Pour lui, un romancier n'a pas à être enraciné dans son pays ni dans une idéologie, mais dans des thèmes existentiels qu'il fait varier à l'infini. C'est un anatomiste des passions humaines en pleine possession de sa lucidité critique et sexuelle. D'où le programme kundérien : non au pathétique, au « Bien », au « Mal », à l'illusion lyrique, au tragique et à tous ces trucs qui font vibrer; oui à la composition, à la fragmentation, à la bifurcation; oui à l'étude du « décalage » entre ce que l'on croit savoir de soi et ce que l'on est en réalité. Ce faisant, il avait bien l'intention de revenir à la « première mi-temps » de l'histoire du roman (Rabelais, Cervantès...) en l'augmentant de ce que d'autres (Broch, Kafka...) y avaient ajouté en seconde mi-temps. Ses livres, bien sûr, sont fidèles à cette feuille de route : ils grincent, l'émotion y circule moins que l'intelligence, le dérisoire y règne sans partage. Ces machines, bâties comme des partitions où les thèmes s'enlacent et se répondent, sont irrécupérables pour la « dissidence », pour le parti, pour la nation. Tant mieux. Mais que faire, alors,de cet « hédoniste piégé dans un monde politisé à l'extrême »? Et qui prétend, de surcroît, que « le roman est un territoire où la vérité n'appartient à personne » ?
Méfiance
Tout cela a aiguisé chez lui une méfiance instinctive. Il a donc tenu, avant de prendre congé, à régler tous les détails de la mise en scène. Les Français peuvent faire la fine bouche. Les Tchèques lui chercher des noises grotesques. Il s'en moque. Il attend seulement de ses contemporains un effort de lecture. Lisons alors, et relisons, « Risibles amours », « L'ignorance » ou « Le livre du rire et de l'oubli »; suivons les métamorphoses d'un style qui flotte entre le classique, le dodécaphonique et le baroque; visitons les étranges constructions de « L'identité » et faisons provision de clairvoyance avec ses « Testaments trahis » et son « Art du roman ». Le reste (décorations, honneurs, Pléiade, etc.) est anecdotique. Pour l'heure, la lave kundérienne - drolatique et puissante - n'a pas perdu une nuance de sa fureur en se figeant à jamais.

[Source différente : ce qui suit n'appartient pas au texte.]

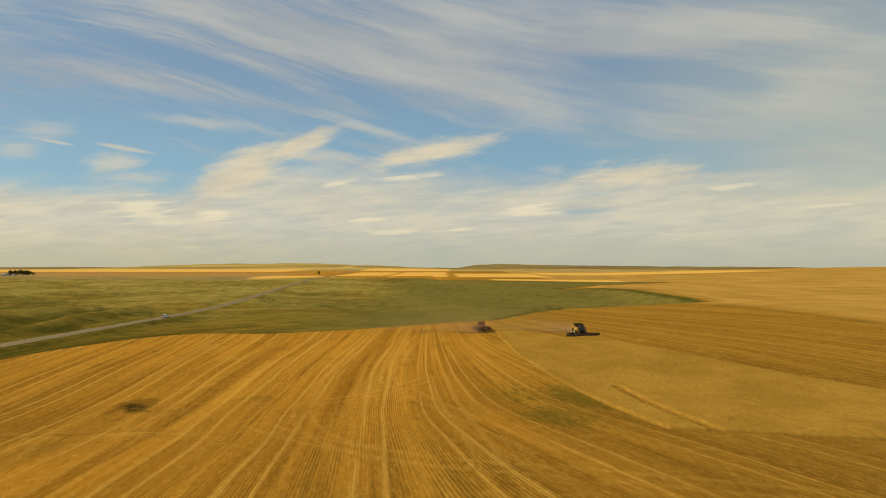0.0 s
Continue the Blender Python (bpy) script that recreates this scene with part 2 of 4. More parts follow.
sun = new("sun", bpy.data.lights.new("sun", "SUN"))
sun.data.energy, sun.data.angle, sun.data.color = 4.1, radians(2.0), (1.0, 0.825, 0.54)
sun.matrix_world = look((0, 0, 0), (-math.sin(SUN_AZ) * math.cos(SUN_EL), -math.cos(SUN_AZ) * math.cos(SUN_EL), -math.sin(SUN_EL)))


# ---------------------------------------------------------------- shape of the land
def smooth(v, low, high):
    f = np.clip((v - low) / (high - low), 0, 1)
    return f * f * (3 - 2 * f)


def bell(x, y, cx, cy, rx, ry, turn=0.0):
    c, k = math.cos(radians(turn)), math.sin(radians(turn))
    u, v = ((x - cx) * c + (y - cy) * k) / rx, ((y - cy) * c - (x - cx) * k) / ry
    return np.exp(-u * u - v * v)


# edge between the wheat land and the pasture, going round the pasture: beside the road, along the brow, round the bay, the far side
FIELD_EDGE = ((-112, -300), (-111, 37), (-110, 53), (-111, 66), (-110, 79), (-111, 87), (-113, 97), (-114.5, 107), (-114.2, 116), (-113.5, 125), (-110.8, 134), (-106, 143),
              (-100.6, 151.5), (-95, 158), (-88.5, 163.5), (-80, 167.5), (-60, 169), (-32, 180), (-4, 196), (24, 209), (45, 240), (66, 263), (101, 280), (165, 306),
              (171, 340), (173, 400), (174, 455), (158, 494), (118, 512), (190, 556), (285, 600), (200, 640), (90, 668), (-30, 705),
              (-190, 775), (-330, 815), (-560, 868), (-800, 940), (-1200, 1050), (-2400, 1300), (-5600, 1500), (-5600, -300))


def inside_by(x, y, ring):
    """Distance to a closed ring in the plan, positive inside."""
    x, y = np.asarray(x, float), np.asarray(y, float)
    best, odd = np.full(x.shape, 1e9), np.zeros(x.shape, bool)
    for (ax, ay), (bx, by) in zip(ring, ring[1:] + ring[:1]):
        ex, ey = bx - ax, by - ay
        f = np.clip(((x - ax) * ex + (y - ay) * ey) / (ex * ex + ey * ey), 0, 1)
        best = np.minimum(best, (x - ax - f * ex) ** 2 + (y - ay - f * ey) ** 2)
        if ey:
            odd ^= ((ay > y) != (by > y)) & (x < (y - ay) * ex / ey + ax)
    return np.where(odd, 1, -1) * np.sqrt(best)


def road_x(y):
    """The road's centre line, dead straight."""
    return -124.7 - 0.0946 * np.asarray(y, float)


# height of the land along the road: down into the valley and up to the far fields
PROFILE = ((-400, 3.2), (0, 2.8), (40, 2.4), (70, 1.8), (100, 1.0), (140, 0.3), (180, -0.7), (230, -1.8), (290, -3.1), (360, -3.4), (450, -1.1), (560, 2.4), (700, 5.6), (900, 6.3), (1200, 8.5), (1600, 11.3), (6000, 12.0))
PROFILE_Y = np.arange(-400, 6001, 5.0)
PROFILE_Z = np.interp(PROFILE_Y, *np.array(PROFILE).T)
PROFILE_Z = np.convolve(np.pad(PROFILE_Z, 6, mode="edge"), np.ones(13) / 13, "valid")


def along_road(y):
    return np.interp(y, PROFILE_Y, PROFILE_Z)


ROAD_HALF = 3.6


def folds(x, y):
    """Folds and gullies of the pasture: ridges beside the road, wider swells beyond."""
    wide = (1.5 * np.sin(x / 47 + 0.8 * np.sin(y / 71)) * np.sin(y / 58 + 1.1) + 1.1 * np.sin((x + 0.6 * y) / 31 + 1.3 * np.sin(x / 90))
            + 0.4 * np.sin((0.4 * x - y) / 15.0 + np.sin(x / 23)))
    wide = wide * (0.8 + 0.8 * bell(x, y, -280, 190, 130, 130)) + 1.0 * np.sin(y / 26 + 1.7 * np.sin(x / 83) + 0.9 * np.sin(x / 37)) * smooth(y, 260, 380)
    line = -185 - 0.18 * np.maximum(y - 175, 0) + 4 * np.sin(y / 27)
    reach = smooth(y, 40, 90) * (1 - smooth(y, 300, 430))
    ridge = 1.0 * np.exp(-((x - line) / 8.5) ** 2) - 0.75 * np.exp(-((x - line + 21) / 11) ** 2) - 0.35 * np.exp(-((x - line - 17) / 9) ** 2)
    ridge = ridge * (0.8 + 0.3 * np.sin(y / 41 + 1)) + 0.7 * np.exp(-((x - line + 52 + 9 * np.sin(y / 33)) / 15) ** 2) - 0.6 * np.exp(-((x - line + 86 + 12 * np.sin(y / 38)) / 16) ** 2)
    ridge = ridge * reach
    ripple = 0.30 * np.sin((0.8 * x + 0.6 * y) / 3.1 + 2.0 * np.sin(y / 19)) * np.sin(x / 11 + 1.7 * np.sin(y / 31)) + 0.22 * np.sin((0.3 * x - y) / 4.3 + 2.2 * np.sin(x / 27))
    return wide + 2.8 * ridge + ripple * smooth(-x, 130, 150)


def land(x, y, sd=None):
    """Height of the land over the plan."""
    x, y = np.asarray(x, float), np.asarray(y, float)
    if sd is None:
        sd = inside_by(x, y, FIELD_EDGE)
    # the wheat field: a swell that dips in front of its far brow
    u, v = np.clip(x, -125, 170) / 100, np.clip(y, 0, 310) / 100 - 1
    dip = np.exp(-((v + 0.15) / 0.25) ** 2)
    field = (2.188 + 2.818 * u - 2.014 * v + 0.549 * u * u - 0.191 * u * v + 2.001 * v * v - 0.486 * u ** 3 + 2.327 * u * u * v
             - 2.597 * u * v * v - 0.31 * v ** 3 - (1.487 + 0.064 * u) * dip)
    field = np.clip(field, -3, 7)
    field = field + 23 * bell(x, y, 1250, 1150, 750, 620, 20) + 5 * bell(x, y, 520, 560, 240, 160, 30)
    # the pasture: low, with gentle folds and gullies
    fold = folds(x, y)
    low_ground = along_road(y) - 1.2 - 1.6 * (1 - smooth(y, 60, 200))
    pasture = low_ground + fold * (1 - 0.6 * smooth(y, 600, 900)) + 2.5 * smooth(-x, 190, 420) * (1 - smooth(y, 450, 800)) + 2.5 * bell(x, y, -780, 910, 160, 160)
    # the fields north of the pasture follow the same rise
    north = smooth(y, 470, 640) * (1 - smooth(x, 150, 480)) * (1 - smooth(y, 1700, 2200))
    field = field + (np.maximum(along_road(y), field) - field) * north
    h = field + (pasture - field) * smooth(sd, -1, 34)
    # far hills
    h = h + 18 * bell(x, y, -1130, 2350, 400, 480) + 27 * bell(x, y, -560, 2350, 520, 520) + 9 * bell(x, y, -330, 1720, 34, 60)
    h = h + 25 * bell(x, y, 330, 3600, 420, 420) * smooth(x, 60, 260) + 18 * bell(x, y, 1050, 3600, 650, 420) + 15 * bell(x, y, 1900, 3800, 900, 500)
    h = h + 2.5 * smooth(x, -840, -760) * (1 - smooth(x, -480, -430)) * bell(x, y, -640, 2350, 900, 300) + 1.2 * np.sin(x / 57 + np.sin(x / 31)) * smooth(y, 1900, 2300)
    h = h + 5 * smooth(y, 2300, 4600) + 3 * np.sin(x / 330) * smooth(y, 1600, 2600)
    h = np.where(y < 0, h + (4 - h) * smooth(-y, 0, 250) * 0.5, h)
    # road bed with a shallow ditch on either side
    off = np.abs(x - road_x(y))
    h = h + (along_road(y) - h) * (1 - smooth(off, 5.5, 20)) * (1 - smooth(y, 1500, 1650))
    h = h - 0.7 * np.exp(-((off - 9.5) / 2.5) ** 2) * (y < 900)
    return h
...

« Non, je suis romancier »
« La seule chose que je désirais [...] profondément, avidement, c'était un regard lucide et désabusé. Je l'ai trouvé enfin dans l'art du roman. C'est pourquoi être romancier fut pour moi plus que pratiquer un "genre littéraire" parmi d'autres; ce fut une attitude, une sagesse, une position; une position excluant toute identification à une politique, à une religion, à une idéologie, à une morale, à une collectivité; une non-identification consciente, opiniâtre, enragée, conçue non pas comme évasion ou passivité, mais comme résistance, défi, révolte. J'ai fini par avoir ces dialogues étranges : "Vous êtes communiste, monsieur Kundera ? - Non, je suis romancier." "Vous êtes dissident ? - Non, je suis romancier." "Vous êtes de gauche ou de droite ? - Ni l'un ni l'autre. Je suis romancier." »
« OEuvre » de Milan Kundera (Bibliothèque de la Pléiade, volume 1, 1 504 p., 53 E; volume 2, 1.328 p., 52 euros). En librairie le 24 mars.